In our church we have those who are not shy about their affiliation and those who keep their choices to themselves. But all of them help keep our vision closer to the center, closer to things that matter more, and closer to Jesus.

Our goal is not to be a nice church. Unity for the sake of unity is too fragile to stand. But unity under the cross of a compassionate Christ drives us to significant action and, hopefully, making a significant difference in our own lives and the community. And we get to do it together.

It’s in small things like donating backpacks full of school supplies or sharing a cup of coffee and a donut on Sunday mornings. Simple acts of kindness shared by diverse groups of people help us see the worth in not just those we serve but those we serve with.

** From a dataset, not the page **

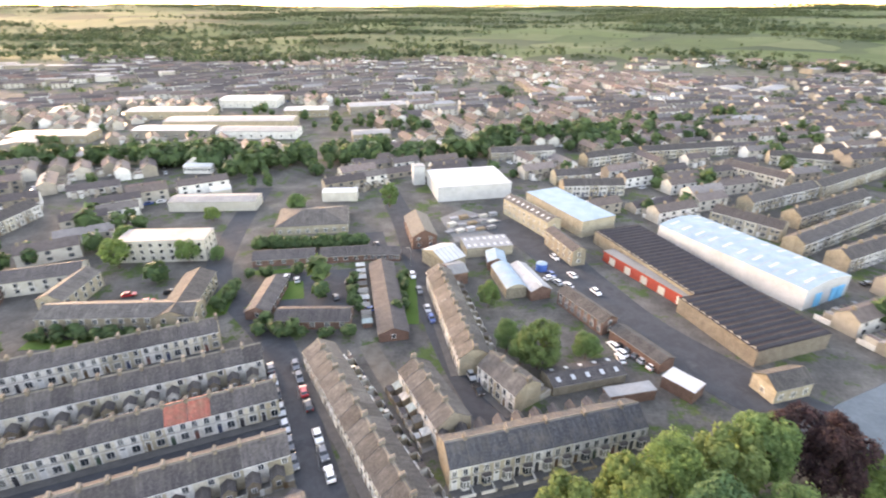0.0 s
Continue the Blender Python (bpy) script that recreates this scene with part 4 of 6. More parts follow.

Nowhere is this more true than at the table for communion. It’s one of the only places left where absolutely everyone is treated exactly the same (unless you’re gluten-free).

Everyone receives the same bread and the same cup. There is no special democrat bread, we don’t serve the rich from a golden chalice, and in our church you don’t have to be a member. I keep coming back to our invitation, which is the pinnacle of that which unites us:

Christ our Lord invites to his table all who love him, who earnestly repent of their sin, and seek to live in peace with one another.

Love of God, need of grace, and desire for peace. To celebrate communion is not only to remember we agree on these things, but to actively participate in a unity truly greater than anything that divides. When we find ourselves, in all our passionate differences, together at a common table, we are far more likely to find ourselves showing kindness and compassion to one another when we walk away from the table. And in doing so, we become far more likely to believe and live that, even in this crazy time, compassion can still make the biggest difference.